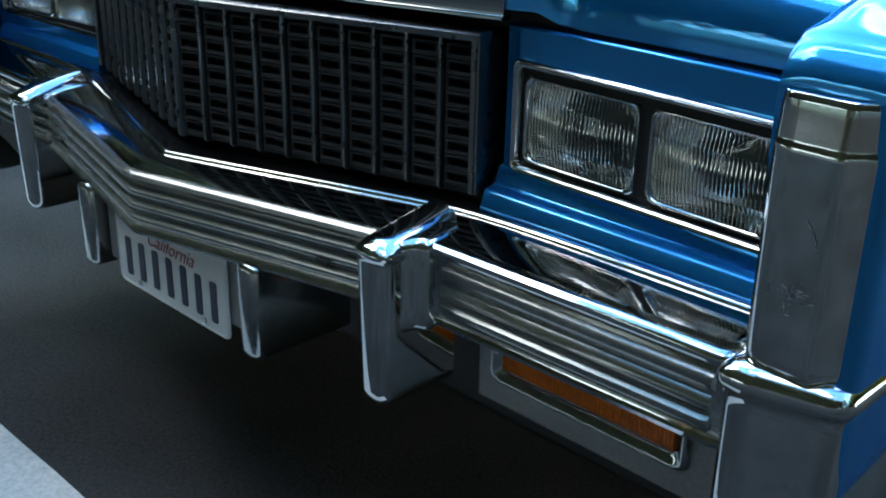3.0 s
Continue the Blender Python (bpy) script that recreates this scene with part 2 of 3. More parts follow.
sheet("ground", -400, 400, -400, 400, -0.03, 8, 8, 0.0, GRASS, "dull green grass reaching to the distance", "ground")
sheet("road", -14, 14, -8, 9, 0.0, 4, 4, 0.0, ASPHALT, "dark worn grey asphalt under the car", "road")
rnd = random.Random(8)
edge = [(x, -0.17 + rnd.uniform(-0.004, 0.004)) for x in np.linspace(-6, 0.72, 60)]
cv = [(x, y, 0.006) for x, y in edge] + [(x, -0.42, 0.006) for x, y in edge] + [(x, y, -0.04) for x, y in edge] + [(x, -0.42, -0.04) for x, y in edge]
n_ = len(edge)
cf = [(i, i + 1, n_ + i + 1, n_ + i) for i in range(n_ - 1)] + [(i, 2 * n_ + i, 2 * n_ + i + 1, i + 1) for i in range(n_ - 1)] + [(n_ + i, n_ + i + 1, 3 * n_ + i + 1, 3 * n_ + i) for i in range(n_ - 1)]
tagged(mesh_ob("pavement", cv, cf, CONCRETE), "pale weathered concrete strip beside the asphalt", "pavement", kind="structure")

sv = [(-16.0, 1.6), (-3.2, 1.6), (-3.2, 9.5), (-16.0, 9.5)]
tagged(mesh_ob("pavement", [(x, y, z) for z in (0.006, -0.03) for x, y in sv], [(0, 1, 2, 3), (0, 4, 5, 1), (1, 5, 6, 2), (2, 6, 7, 3), (3, 7, 4, 0)], CONCRETE, smooth=False), "pale sunlit concrete apron beyond the car", "pavement", kind="structure")

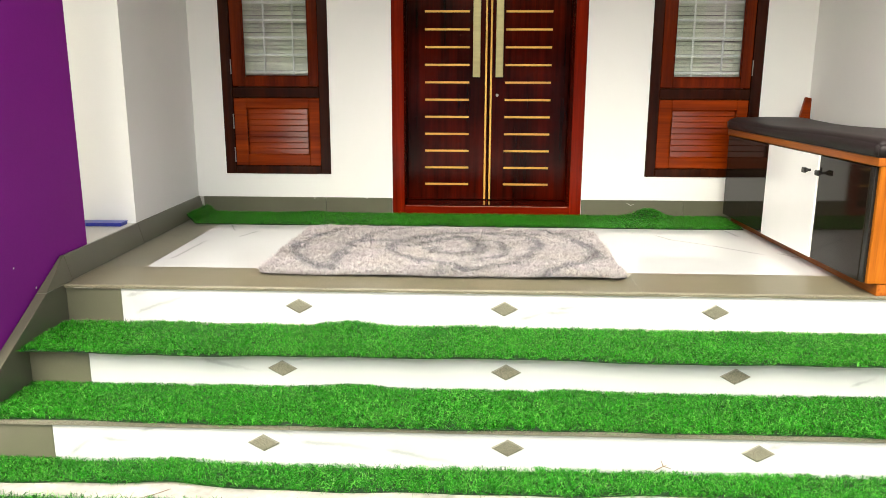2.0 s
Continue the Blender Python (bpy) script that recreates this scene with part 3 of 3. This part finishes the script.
turf_mat("green artificial grass strip along the wall below the door", -1.645, 1.54, -0.387, -0.03, 0.0, 11, 96000, 0.003, [(1.08, -0.07, 0.085, 0.05), (-0.17, -0.36, 0.05, 0.008), (-0.9, -0.12, 0.1, 0.012)], curl=-1.545, blade=0.02)
turf_mat("green artificial grass strip on the upper step", -1.612, 1.94, -2.04, -1.712, -0.155, 12, 108000, 0.006, [(-0.45, -1.74, 0.1, 0.018), (0.05, -1.73, 0.08, 0.008), (-1.2, -1.8, 0.12, 0.008)], blade=0.02, sag=-1.995)
turf_mat("green artificial grass strip on the middle step", -1.61, 1.94, -2.284, -1.973, -0.31, 13, 98000, 0.005, [(-0.4, -2.0, 0.12, 0.012), (0.4, -2.0, 0.1, 0.006)], blade=0.023, sag=-2.26)
turf_mat("green artificial grass strip on the ground below the steps", -1.64, 1.94, -2.42, -2.275, GROUND, 14, 90000, 0.010, [(-0.95, -2.33, 0.1, 0.01)], blade=0.023)
turf_mat("green artificial grass strip lying on the yard paving", -2.0, 2.3, -3.02, -2.505, GROUND, 15, 44000, 0.010, blade=0.022)


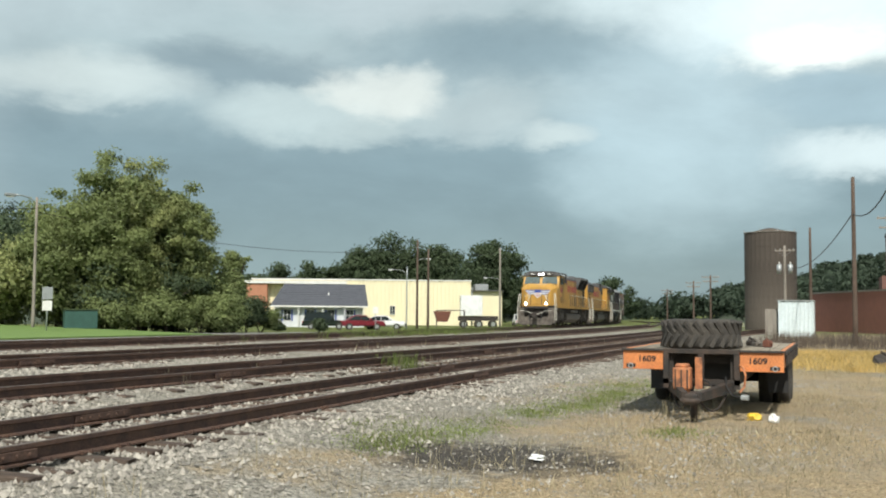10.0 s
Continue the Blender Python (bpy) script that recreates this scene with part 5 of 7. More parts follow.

__BRIEF__:
Pull every line containing the word "with" out of the entries above.

__WRITTEN SOLUTION__:
Continue the Blender Python (bpy) script that recreates this scene with part 2 of 3. More parts follow.
Continue the Blender Python (bpy) script that recreates this scene with part 3 of 3. This part finishes the script.
Continue the Blender Python (bpy) script that recreates this scene with part 5 of 7. More parts follow.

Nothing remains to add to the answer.